───── PROVIDED DATA

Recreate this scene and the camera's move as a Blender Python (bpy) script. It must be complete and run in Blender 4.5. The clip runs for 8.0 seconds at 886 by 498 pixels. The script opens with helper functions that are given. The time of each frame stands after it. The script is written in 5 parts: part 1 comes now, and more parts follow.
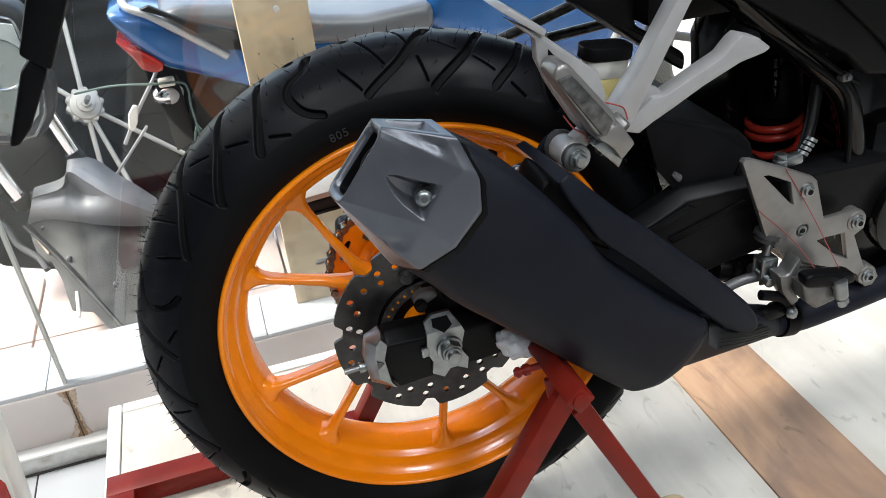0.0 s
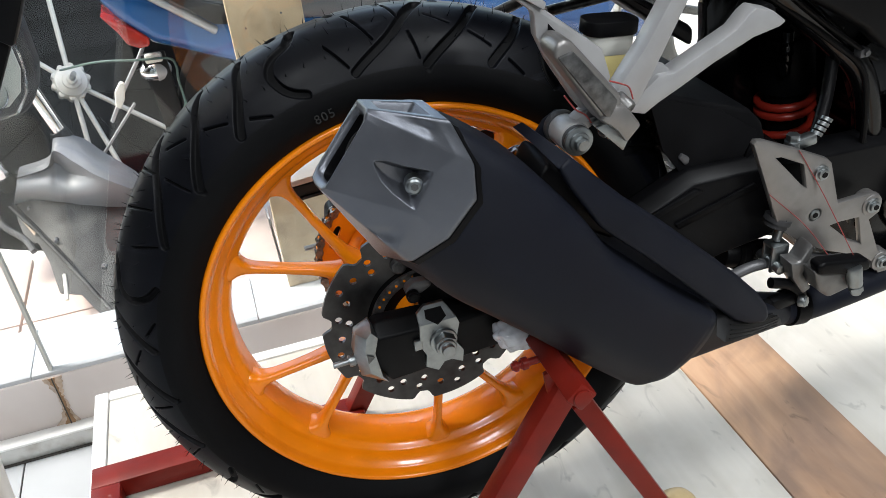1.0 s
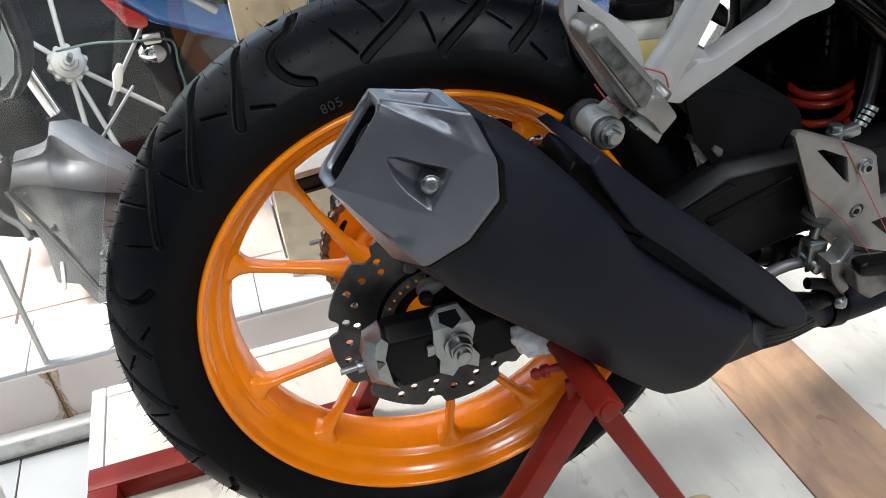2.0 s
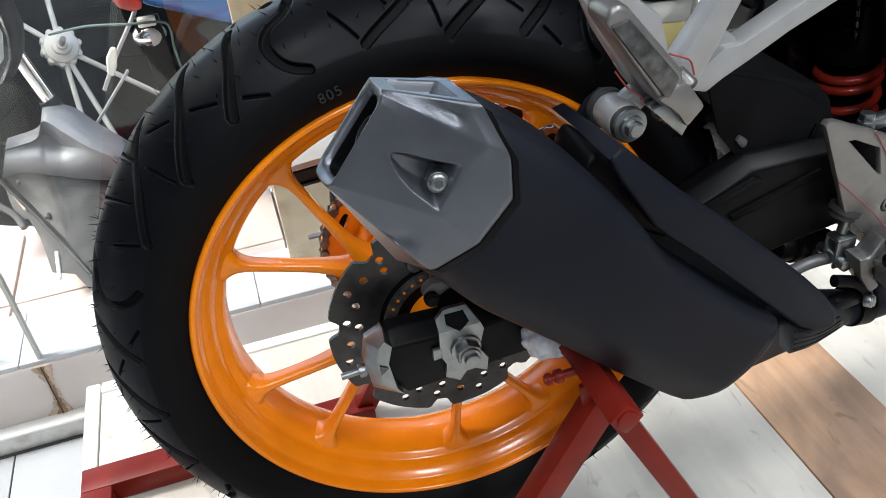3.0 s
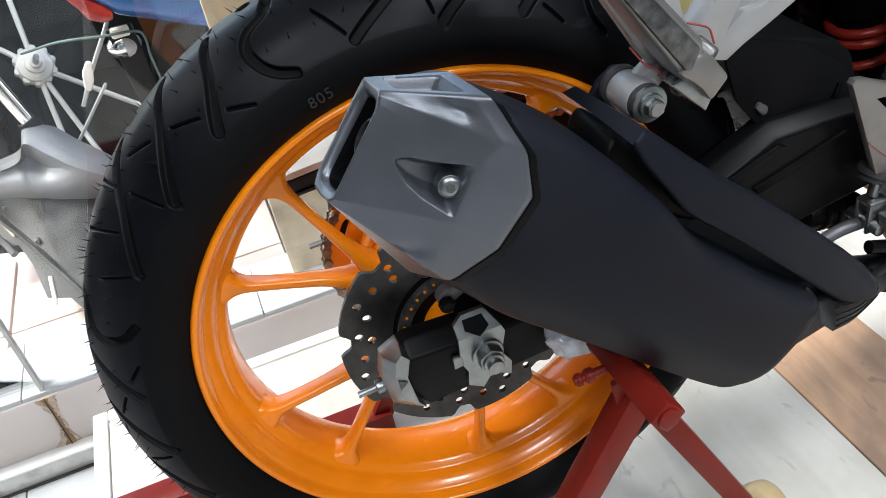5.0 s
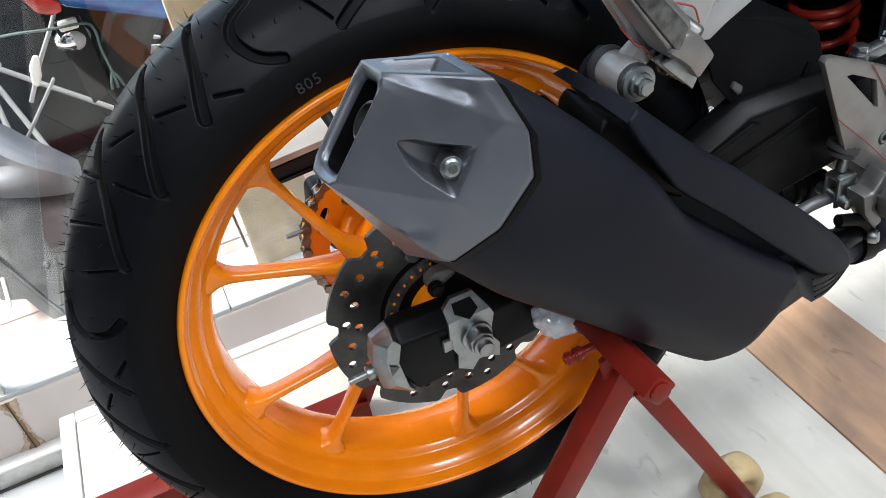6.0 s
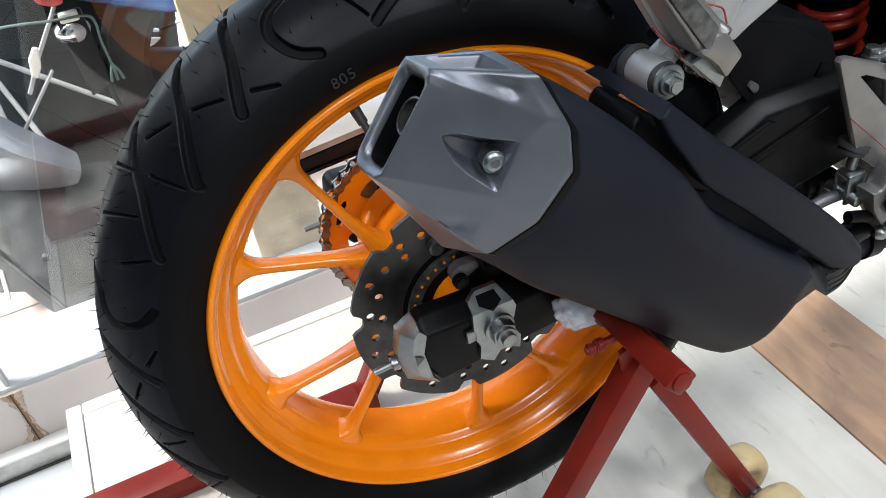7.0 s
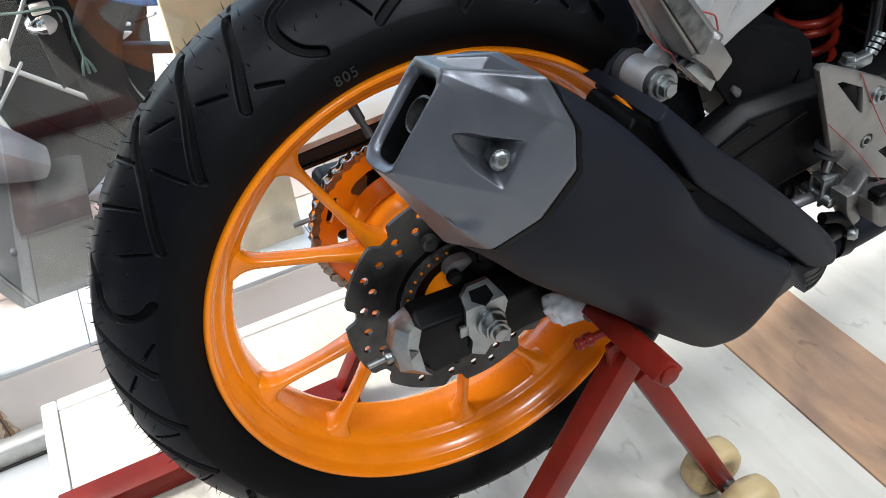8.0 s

──────────

Take the listing and print it again exactly, but without any pictures.

Recreate this scene and the camera's move as a Blender Python (bpy) script. It must be complete and run in Blender 4.5. The clip runs for 8.0 seconds at 886 by 498 pixels. The script opens with helper functions that are given. The time of each frame stands after it. The script is written in 5 parts: part 1 comes now, and more parts follow.
0.0 s
1.0 s
2.0 s
3.0 s
5.0 s
6.0 s
7.0 s
8.0 s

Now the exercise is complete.